The problem the client identified
The CEO of Resurge, Jason Gold, knew this company (under NDA) from his time as an investor. Their stock had just gotten hit because people thought they would be bought out, but instead, they were going through a challenging business model transition as an independent public company.
Their valuation was below that of their peers. Management had lost their credibility following a series of missed quarters, and they were now entering a period of turbulence due to a business model transition where investors were unprepared.
The problem we identified
Management had a history of over-promising and under-delivering, which we needed to correct. Also, the business model transition created a layer of opacity that only increased disclosure, and new KPIs could solve.

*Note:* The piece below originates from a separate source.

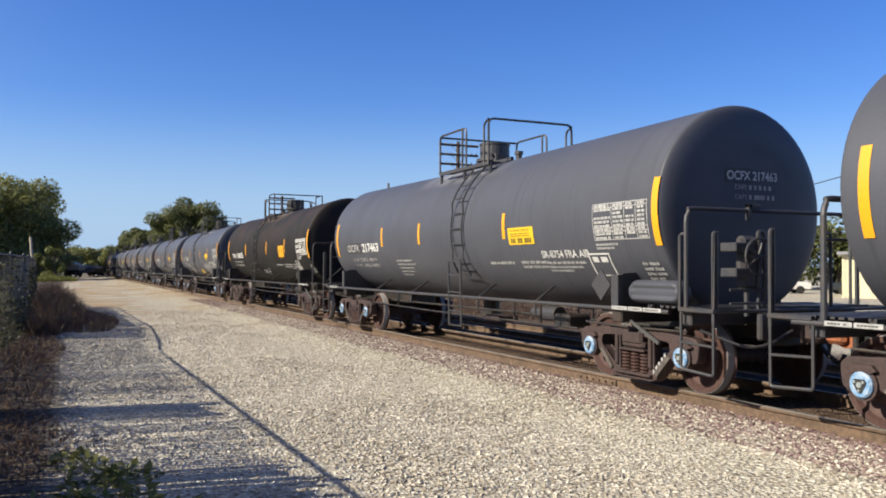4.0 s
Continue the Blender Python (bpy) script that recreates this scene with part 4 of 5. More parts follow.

Management needed to go on an “apology tour,” explaining WHAT the poor results were, WHY they had misexecuted, and HOW they would change things going forward - this would help to re-establish credibility. Additionally, the business model transition necessitated a new KPI to demonstrate the progress of the business.
The work we did
In the four years we worked with this client, we first coached the CEO on how to conduct his apology tour, from scripting his prepared remarks to simulating investor Q&A sessions, and practicing his answers until they were perfect to tell the e story he NEEDED to regain investor confidence. We then worked with the CFO and IR team to craft a “guidance cadence” that would enable the company to beat-and-raise their guidance every quarter with “wiggle room” in case there were any execution missteps. We also worked with the CEO and CFO to tell the story in a way that refocused investors on a new KPI and away from the old “billings” KPI since that wouldn’t be relevant or indicative of the business’s progress during the transition period.
The solution
This company needed to empathize with what investors were feeling since so many of them had been burned following a series of execution missteps. The management team had made so many promises that never came to fruition, which only disappointed and frustrated investors, nearly all of whom had lost money while owning the stock. Hence, investors “rewarded” the company with a bottom-of-the-barrel multiple of forward revenue. We needed to fix the perception that management was “out of touch” and that they were “serial over-promisers.” So we wrote scripts that apologized, took responsibility, and outlined a multi-part plan to address the issues that brought the company to its current place. We also gave investors new KPIs to help them understand the company’s progress throughout the business model transition.
The result
The change in the story led to a changeover in the shareholder base from a very “fast money” group to a more stable group of long-term holders who understood the strategic, long-term value of the company.
Investors regained confidence in management after a long string of underpromise and overdeliver quarters as they started a more predictable cadence of beating and raising estimates. The new KPIs allowed investors to properly analyze the company and measure their progress through the transition.
When we were first engaged, the company’s stock was ~$35, and their multiple was in the bottom decile of their peers. It was ultimately sold for $58 at a multiple consistent with their peers.
The feedback from the client
CEO: “We brought Jason on as our company was entering a business model transition and our stock just wasn’t reflecting the underlying value of our fundamentals. Our whole executive team found Jason's insights and understanding of investors extremely helpful. He gave us new KPIs to focus the Street on, and was instrumental in adjusting how we told the story. I found his coaching invaluable - particularly as he changed my key talk tracks so that I explained to investors how we got where we are and why things will be different going forward.”
CFO: “I’m an experienced public company CFO, but Jason’s understanding of how investors think and act has been incredibly helpful. We had a traditional IR outsourcing firm before Jason came on board, but they just perpetuated more of the same IR messaging we’d had for years. Jason really shook things up and with enormous success.”
IR: “I heard a lot of complaints from our CEO about how we were undervalued relative to our peers and how people were focused on the wrong thing. I’d spent my career in IR and didn’t quite know how to address these issues. Having Jason on board to help was a huge advantage to me. He really showed us what we were missing and why we were undervalued and helped us fix all those things.”